- **Aim**
Quote the data below in full, minus the images.
[begin Available data]
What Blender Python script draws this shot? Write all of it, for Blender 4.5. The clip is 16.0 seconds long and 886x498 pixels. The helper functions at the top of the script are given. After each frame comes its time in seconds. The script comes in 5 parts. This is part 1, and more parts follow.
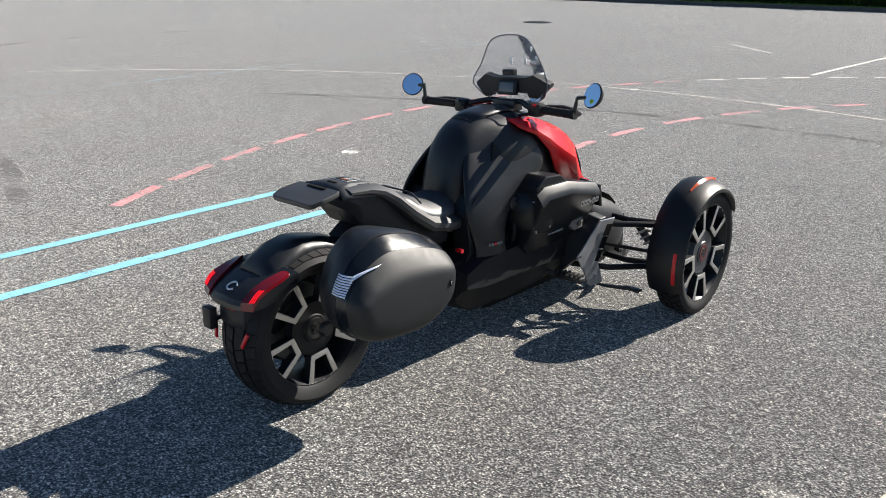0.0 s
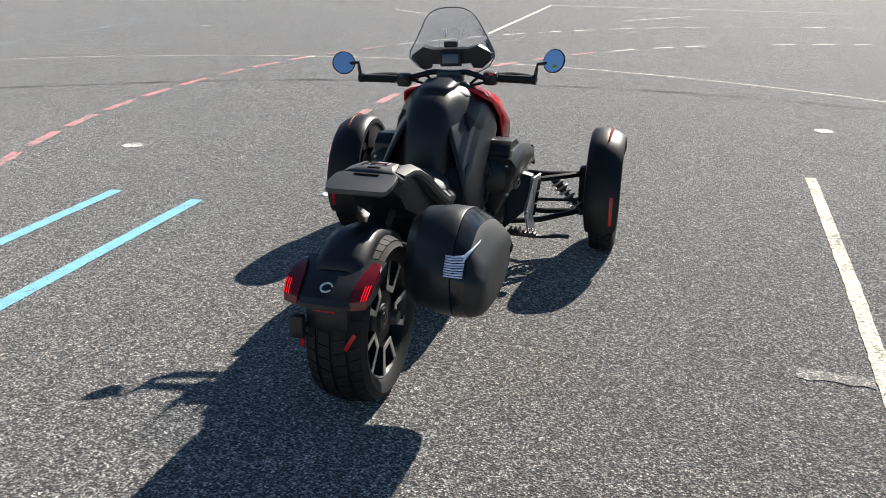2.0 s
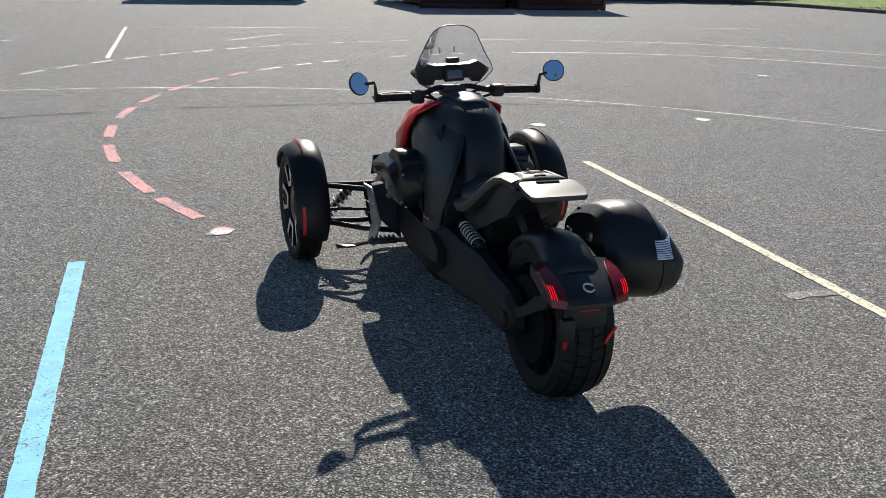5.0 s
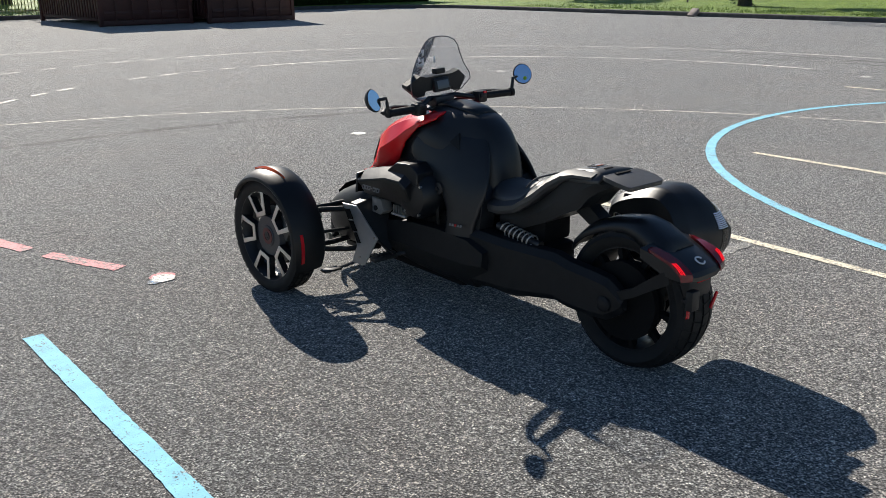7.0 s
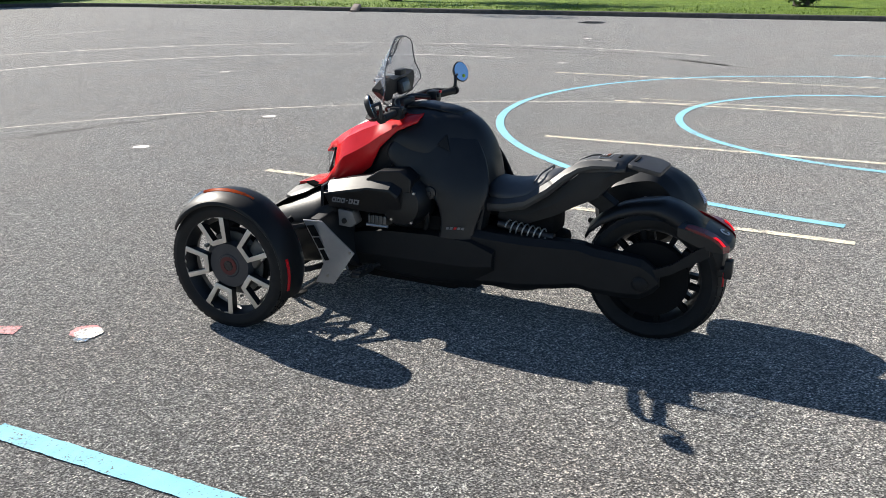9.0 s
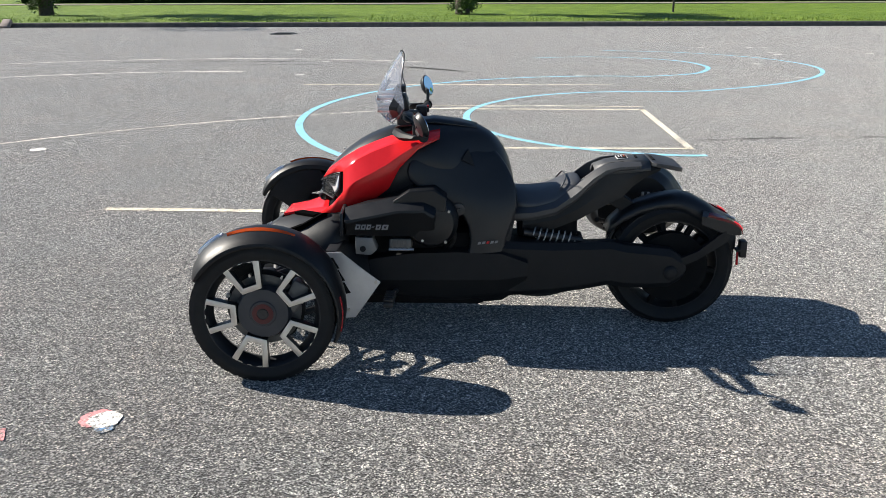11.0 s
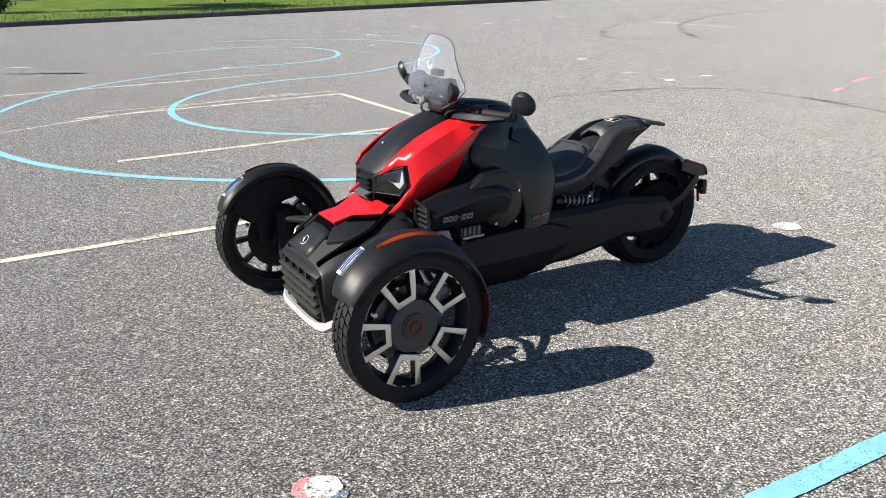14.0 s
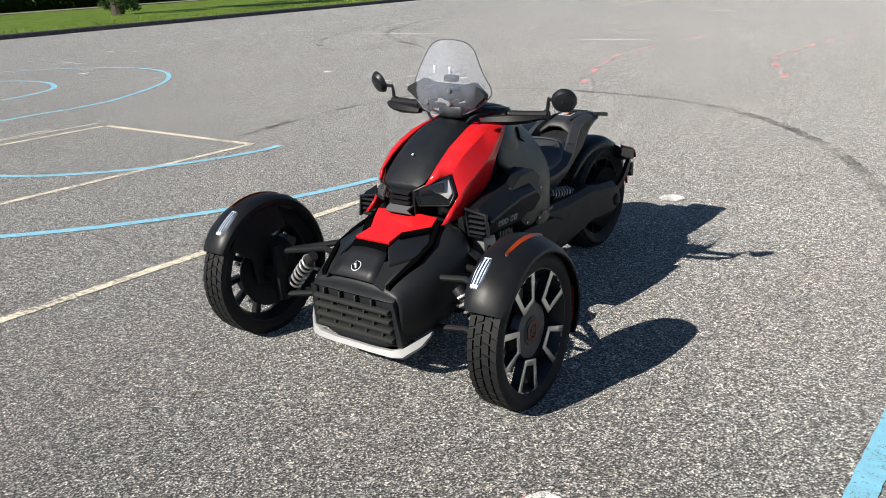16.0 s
[end Available data]
- **Exercise answer**
What Blender Python script draws this shot? Write all of it, for Blender 4.5. The clip is 16.0 seconds long and 886x498 pixels. The helper functions at the top of the script are given. After each frame comes its time in seconds. The script comes in 5 parts. This is part 1, and more parts follow.
0.0 s
2.0 s
5.0 s
7.0 s
9.0 s
11.0 s
14.0 s
16.0 s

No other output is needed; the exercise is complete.